## STATED PROBLEM
Copy every line of the following data that includes the string "with".

## DATASET EXTRACT

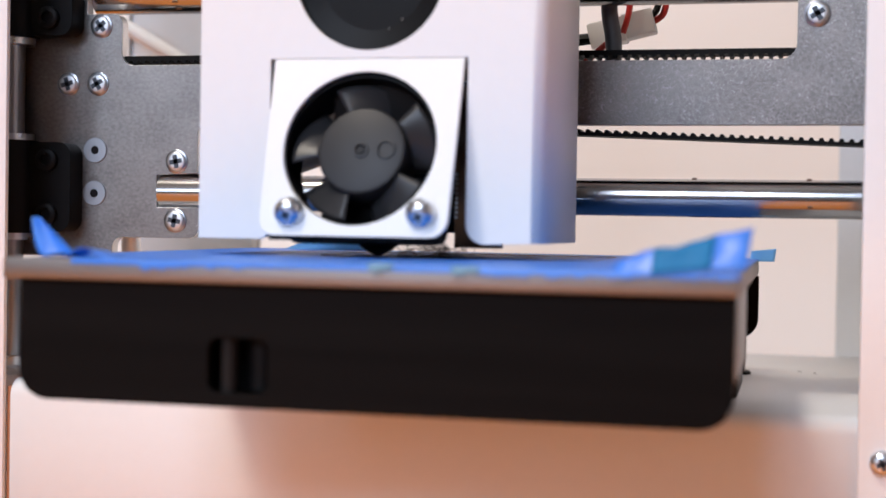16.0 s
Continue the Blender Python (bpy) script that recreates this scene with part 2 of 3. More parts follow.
def sheet(f, nu, nv, bm=None):
    """A grid of points f(u, v), u and v from 0 to 1."""
    bm = bm or bmesh.new()
    g = [[bm.verts.new(f(i / nu, j / nv)) for j in range(nv + 1)] for i in range(nu + 1)]
    for i in range(nu):
        for j in range(nv):
            bm.faces.new((g[i][j], g[i + 1][j], g[i + 1][j + 1], g[i][j + 1]))
    return bm


def thick(ob, t):
    mod = ob.modifiers.new("thickness", "SOLIDIFY")
    mod.thickness, mod.offset = t / 1000.0, 0
    return ob


def cross_screw(parent, x, y, z, r=2.55, turn=0.0, dome=1.5, front=-1, washer=True, tip=None, span=1.0, mat=None):
    """Pan-head screw, its cross recess painted as a raised dark cross, its head towards the viewer; tip: the axis."""
    ax = Vector(tip or (0, front, 0)).normalized()
    o = Vector((x, y, z))
    prof = [(r * 0.96, -0.2), (r, 0.15), (r * 0.98, dome * 0.5), (r * 0.88, dome * 0.82), (r * 0.72, dome * 0.97), (r * 0.5, dome), (0.02, dome)]
    if washer is False:
        prof = [(r * 0.96, -0.2), (r, 0.15), (r * 0.98, dome * 0.45), (r * 0.86, dome * 0.75), (r * 0.6, dome * 0.95), (r * 0.3, dome), (0.02, dome)]
    s = part("screw", lathe(prof, o, ax), mat or ZINC, parent, "zinc pan-head cross screw", at=o)
    q = ax.to_track_quat("Z", "Y").to_matrix().to_4x4()
    bm = bmesh.new()
    for k in range(2):
        m = Matrix.Translation(o + ax * (dome - 0.05)) @ q @ pose(0, 0, 0, 0, 0, turn + 90 * k) @ Matrix.Diagonal((r * span, r * 0.34 * span, 0.25, 1))
        bmesh.ops.create_cube(bm, size=1, matrix=m)
    part("recess", bm, RECESS, s, "raised dark cross painting the recess shade", smooth=0)
    if washer:
        part("washer", lathe([(r * 1.16, -0.05), (r * 1.16, 0.2), (r * 1.1, 0.3), (r * 0.5, 0.3)], o, ax), DARKROD, s)
    return s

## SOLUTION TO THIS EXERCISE
Continue the Blender Python (bpy) script that recreates this scene with part 2 of 3. More parts follow.